I own a UX consultancy now, and I try my best to select clients / projects that share similar principles to my own and my company’s. Although I represent a company, my selection process is not so different from when I was looking for a job. Here are 4 aspects that I look at:

  • Are the company’s methods ethical? Is the company involved in any questionable activities that may go against any of my company values?
  • Is the work meaningful? Does the project benefit the world and people’s lives in the long run? Or does it prosper with people’s  intensified insecurities, bad habits and fears?
  • Will we have an impact? Is the company open to our recommendations, even if they go against their pre-established idea of the product? Does the company’s culture and internal structure allow it?
  • Is it willing to pay fairly? Does the company value our work realising it would benefit its business at a deeper level, and is it willing to pay proportionally? Or does it try to diminish its worth?

These aspects do not guarantee that you won't miss anything in the process, but do help prevent a bad decision outright.

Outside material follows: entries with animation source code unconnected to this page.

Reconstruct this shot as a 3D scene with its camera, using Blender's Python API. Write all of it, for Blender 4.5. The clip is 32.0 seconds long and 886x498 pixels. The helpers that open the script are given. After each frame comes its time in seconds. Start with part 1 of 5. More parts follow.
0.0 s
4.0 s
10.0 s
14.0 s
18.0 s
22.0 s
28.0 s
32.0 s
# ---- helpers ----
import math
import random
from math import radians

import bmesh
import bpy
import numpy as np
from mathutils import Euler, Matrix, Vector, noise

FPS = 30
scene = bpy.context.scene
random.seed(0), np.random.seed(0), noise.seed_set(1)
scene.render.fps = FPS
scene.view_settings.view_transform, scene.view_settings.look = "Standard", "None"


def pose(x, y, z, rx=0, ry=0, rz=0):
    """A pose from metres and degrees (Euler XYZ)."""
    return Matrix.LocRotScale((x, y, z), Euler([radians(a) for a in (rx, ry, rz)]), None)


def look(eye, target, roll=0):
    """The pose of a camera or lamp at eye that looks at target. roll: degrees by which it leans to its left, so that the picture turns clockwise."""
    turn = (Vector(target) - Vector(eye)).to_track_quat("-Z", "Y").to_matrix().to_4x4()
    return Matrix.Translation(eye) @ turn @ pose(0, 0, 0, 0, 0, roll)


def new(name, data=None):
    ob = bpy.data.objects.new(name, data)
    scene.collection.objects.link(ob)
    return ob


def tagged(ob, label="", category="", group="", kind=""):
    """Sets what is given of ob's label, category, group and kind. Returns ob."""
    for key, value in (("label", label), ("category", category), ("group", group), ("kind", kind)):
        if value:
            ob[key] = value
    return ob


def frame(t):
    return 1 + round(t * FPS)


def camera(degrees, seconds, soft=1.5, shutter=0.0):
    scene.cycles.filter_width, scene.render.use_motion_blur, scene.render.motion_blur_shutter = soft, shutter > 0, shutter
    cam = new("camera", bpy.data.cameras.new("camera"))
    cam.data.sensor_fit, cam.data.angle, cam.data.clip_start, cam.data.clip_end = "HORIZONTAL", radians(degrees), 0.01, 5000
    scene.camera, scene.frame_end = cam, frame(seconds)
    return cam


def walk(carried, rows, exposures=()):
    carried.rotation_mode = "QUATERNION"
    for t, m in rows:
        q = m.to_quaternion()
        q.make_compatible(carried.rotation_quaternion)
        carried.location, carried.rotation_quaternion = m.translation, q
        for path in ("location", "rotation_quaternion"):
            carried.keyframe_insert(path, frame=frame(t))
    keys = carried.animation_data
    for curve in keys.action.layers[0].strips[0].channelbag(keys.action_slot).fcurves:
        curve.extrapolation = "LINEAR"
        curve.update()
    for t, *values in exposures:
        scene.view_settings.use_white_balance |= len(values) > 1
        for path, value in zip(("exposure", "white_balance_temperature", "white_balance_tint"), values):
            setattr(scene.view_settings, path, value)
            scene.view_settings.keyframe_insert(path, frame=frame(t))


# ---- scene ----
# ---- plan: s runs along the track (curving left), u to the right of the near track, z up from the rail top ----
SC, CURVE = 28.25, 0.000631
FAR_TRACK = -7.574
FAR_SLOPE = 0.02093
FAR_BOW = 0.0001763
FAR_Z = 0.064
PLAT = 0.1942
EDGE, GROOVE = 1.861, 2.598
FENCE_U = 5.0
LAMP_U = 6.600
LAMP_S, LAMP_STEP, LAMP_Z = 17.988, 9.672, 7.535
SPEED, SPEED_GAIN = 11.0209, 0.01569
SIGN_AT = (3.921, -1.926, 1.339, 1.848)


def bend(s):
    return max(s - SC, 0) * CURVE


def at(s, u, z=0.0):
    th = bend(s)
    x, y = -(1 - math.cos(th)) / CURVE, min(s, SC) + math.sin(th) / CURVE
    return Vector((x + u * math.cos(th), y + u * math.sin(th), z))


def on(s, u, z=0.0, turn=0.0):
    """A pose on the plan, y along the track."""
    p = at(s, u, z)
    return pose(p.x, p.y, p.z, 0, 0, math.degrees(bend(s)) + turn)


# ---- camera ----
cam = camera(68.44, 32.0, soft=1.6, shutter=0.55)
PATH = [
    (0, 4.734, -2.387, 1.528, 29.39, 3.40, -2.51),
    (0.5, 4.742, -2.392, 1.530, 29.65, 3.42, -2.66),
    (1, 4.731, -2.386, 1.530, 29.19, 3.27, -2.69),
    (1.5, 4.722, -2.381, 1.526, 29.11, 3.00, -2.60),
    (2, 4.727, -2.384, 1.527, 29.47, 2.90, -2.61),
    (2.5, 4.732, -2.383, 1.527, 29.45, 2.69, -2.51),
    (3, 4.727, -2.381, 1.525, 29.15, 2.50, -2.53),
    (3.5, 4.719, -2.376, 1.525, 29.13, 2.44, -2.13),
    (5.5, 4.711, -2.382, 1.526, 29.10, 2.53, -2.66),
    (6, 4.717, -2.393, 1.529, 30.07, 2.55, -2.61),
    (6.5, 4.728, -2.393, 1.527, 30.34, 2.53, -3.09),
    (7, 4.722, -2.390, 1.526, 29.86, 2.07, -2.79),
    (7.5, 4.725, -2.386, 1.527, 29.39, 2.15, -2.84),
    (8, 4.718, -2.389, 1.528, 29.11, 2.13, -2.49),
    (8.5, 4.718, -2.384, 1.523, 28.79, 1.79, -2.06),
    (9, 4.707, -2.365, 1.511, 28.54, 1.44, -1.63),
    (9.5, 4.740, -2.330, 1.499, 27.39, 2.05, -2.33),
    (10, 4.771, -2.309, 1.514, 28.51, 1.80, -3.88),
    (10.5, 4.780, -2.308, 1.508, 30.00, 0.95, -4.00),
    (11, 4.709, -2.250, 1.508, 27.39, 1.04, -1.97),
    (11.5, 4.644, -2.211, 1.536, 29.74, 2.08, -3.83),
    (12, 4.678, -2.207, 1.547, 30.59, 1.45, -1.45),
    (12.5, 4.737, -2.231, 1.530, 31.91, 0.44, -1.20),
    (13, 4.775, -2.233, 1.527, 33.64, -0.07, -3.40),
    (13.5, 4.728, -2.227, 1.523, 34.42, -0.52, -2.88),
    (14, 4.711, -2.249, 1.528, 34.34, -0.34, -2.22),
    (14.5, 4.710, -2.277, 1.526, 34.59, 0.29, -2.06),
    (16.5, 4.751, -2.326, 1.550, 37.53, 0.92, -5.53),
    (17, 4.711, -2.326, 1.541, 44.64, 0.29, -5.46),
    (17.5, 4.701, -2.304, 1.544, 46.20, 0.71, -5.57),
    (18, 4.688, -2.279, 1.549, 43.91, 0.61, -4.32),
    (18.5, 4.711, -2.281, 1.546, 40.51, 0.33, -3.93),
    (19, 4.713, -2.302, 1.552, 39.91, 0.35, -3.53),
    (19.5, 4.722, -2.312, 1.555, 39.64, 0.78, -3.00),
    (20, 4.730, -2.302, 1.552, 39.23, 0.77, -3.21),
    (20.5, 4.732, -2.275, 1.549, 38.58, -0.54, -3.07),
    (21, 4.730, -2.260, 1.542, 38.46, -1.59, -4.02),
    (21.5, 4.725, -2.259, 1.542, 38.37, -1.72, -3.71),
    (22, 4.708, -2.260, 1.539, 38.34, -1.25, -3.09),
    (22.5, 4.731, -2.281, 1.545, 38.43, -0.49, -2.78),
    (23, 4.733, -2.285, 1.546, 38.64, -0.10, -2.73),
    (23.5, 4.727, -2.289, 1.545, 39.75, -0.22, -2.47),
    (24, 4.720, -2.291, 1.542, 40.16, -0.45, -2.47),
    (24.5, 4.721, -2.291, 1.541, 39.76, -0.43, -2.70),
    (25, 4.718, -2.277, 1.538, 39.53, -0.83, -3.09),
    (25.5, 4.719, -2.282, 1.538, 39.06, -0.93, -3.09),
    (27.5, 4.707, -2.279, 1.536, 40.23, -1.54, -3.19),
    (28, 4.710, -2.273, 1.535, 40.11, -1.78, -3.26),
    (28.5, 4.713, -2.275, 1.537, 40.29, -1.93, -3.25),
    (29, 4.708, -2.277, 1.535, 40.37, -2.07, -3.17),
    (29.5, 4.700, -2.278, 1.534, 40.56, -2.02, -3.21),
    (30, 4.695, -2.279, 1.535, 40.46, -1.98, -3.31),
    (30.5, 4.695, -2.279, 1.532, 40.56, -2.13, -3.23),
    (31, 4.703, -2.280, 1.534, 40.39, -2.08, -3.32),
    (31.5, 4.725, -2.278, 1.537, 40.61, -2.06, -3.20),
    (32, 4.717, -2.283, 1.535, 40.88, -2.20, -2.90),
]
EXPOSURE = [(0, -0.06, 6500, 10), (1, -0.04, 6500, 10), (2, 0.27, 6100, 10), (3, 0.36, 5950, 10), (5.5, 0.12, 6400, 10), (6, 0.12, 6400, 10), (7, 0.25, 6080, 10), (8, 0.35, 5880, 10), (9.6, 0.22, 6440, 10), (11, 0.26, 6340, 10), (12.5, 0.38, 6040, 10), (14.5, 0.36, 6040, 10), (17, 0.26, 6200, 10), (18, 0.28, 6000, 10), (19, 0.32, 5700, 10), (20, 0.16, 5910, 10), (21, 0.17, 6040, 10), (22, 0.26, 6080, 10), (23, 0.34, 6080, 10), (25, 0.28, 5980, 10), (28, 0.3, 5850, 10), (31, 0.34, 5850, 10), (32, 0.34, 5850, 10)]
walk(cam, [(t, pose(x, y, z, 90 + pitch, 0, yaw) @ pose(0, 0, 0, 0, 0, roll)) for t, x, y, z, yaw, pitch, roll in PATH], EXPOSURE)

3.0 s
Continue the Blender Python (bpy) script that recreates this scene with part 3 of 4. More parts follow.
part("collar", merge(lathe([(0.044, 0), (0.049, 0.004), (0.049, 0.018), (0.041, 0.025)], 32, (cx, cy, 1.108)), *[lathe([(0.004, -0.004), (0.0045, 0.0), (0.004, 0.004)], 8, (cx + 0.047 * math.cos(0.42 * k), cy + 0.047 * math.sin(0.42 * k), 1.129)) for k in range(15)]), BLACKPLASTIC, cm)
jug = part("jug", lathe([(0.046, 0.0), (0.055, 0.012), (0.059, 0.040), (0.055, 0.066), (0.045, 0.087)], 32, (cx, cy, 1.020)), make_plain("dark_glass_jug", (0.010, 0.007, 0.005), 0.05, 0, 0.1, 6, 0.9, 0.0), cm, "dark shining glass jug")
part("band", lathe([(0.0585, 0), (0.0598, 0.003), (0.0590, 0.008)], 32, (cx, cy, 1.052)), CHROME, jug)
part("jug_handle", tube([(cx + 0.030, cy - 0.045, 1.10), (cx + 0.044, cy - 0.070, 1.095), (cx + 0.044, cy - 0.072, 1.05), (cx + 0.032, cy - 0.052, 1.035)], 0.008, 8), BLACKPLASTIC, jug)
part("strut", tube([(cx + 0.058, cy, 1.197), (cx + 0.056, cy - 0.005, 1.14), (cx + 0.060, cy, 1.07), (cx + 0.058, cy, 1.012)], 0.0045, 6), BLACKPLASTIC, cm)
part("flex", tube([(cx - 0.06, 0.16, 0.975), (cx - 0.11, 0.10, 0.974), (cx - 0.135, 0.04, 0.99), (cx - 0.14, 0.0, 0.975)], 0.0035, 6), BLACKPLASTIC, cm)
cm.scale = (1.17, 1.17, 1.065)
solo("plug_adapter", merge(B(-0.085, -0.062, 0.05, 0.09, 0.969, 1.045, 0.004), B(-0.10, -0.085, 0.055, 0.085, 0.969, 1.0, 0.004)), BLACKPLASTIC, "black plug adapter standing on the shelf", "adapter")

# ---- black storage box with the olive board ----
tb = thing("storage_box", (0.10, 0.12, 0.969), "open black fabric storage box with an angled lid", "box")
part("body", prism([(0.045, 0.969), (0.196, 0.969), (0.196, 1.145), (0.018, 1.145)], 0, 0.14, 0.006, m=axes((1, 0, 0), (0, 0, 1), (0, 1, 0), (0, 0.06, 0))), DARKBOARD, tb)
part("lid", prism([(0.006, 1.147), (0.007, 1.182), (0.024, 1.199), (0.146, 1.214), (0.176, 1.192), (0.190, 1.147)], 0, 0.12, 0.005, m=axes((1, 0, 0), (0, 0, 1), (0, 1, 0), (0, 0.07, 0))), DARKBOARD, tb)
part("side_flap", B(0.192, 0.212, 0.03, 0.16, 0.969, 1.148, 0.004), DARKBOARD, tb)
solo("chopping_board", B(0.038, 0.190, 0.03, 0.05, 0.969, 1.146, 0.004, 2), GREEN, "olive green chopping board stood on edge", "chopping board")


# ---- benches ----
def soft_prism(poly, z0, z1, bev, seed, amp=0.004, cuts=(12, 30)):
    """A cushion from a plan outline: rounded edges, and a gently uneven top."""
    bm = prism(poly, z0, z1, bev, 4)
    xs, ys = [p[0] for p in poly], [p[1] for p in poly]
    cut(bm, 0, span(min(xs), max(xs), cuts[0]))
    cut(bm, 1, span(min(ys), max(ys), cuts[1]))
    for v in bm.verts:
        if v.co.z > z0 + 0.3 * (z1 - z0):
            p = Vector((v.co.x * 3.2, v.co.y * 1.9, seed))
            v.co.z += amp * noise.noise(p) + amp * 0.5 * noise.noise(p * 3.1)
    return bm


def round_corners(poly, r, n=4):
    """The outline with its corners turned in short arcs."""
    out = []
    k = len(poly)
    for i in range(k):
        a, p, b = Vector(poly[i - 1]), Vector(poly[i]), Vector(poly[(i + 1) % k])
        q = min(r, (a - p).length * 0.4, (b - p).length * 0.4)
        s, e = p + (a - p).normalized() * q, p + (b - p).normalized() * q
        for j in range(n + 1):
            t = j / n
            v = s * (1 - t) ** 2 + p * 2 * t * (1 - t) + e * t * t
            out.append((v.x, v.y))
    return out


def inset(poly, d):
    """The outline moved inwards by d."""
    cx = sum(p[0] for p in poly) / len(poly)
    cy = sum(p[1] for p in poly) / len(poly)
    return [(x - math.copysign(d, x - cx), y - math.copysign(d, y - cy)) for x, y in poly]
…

We are responsible for our future

Being mindful about the ethical nature of the company we choose to work for or partner with, should always be important. However, I feel that now we are more aware and more concerned about it, than before. We also see that companies are starting to wake up, perhaps due to our current environmental problems and persistent social issues. It is as if they were forced to care about these problems, otherwise, customers would end up choosing to buy from other brands who cared, and the same for investors. Although I’m grateful about the change, I’m sorry that it had to come to this.  

Even though technology has been often used without a conscience so far, I don’t see the future without it. I believe the future will still be digital, and we are the ones responsible for designing it, the best we can. 

Roll up your sleeves! The world needs you.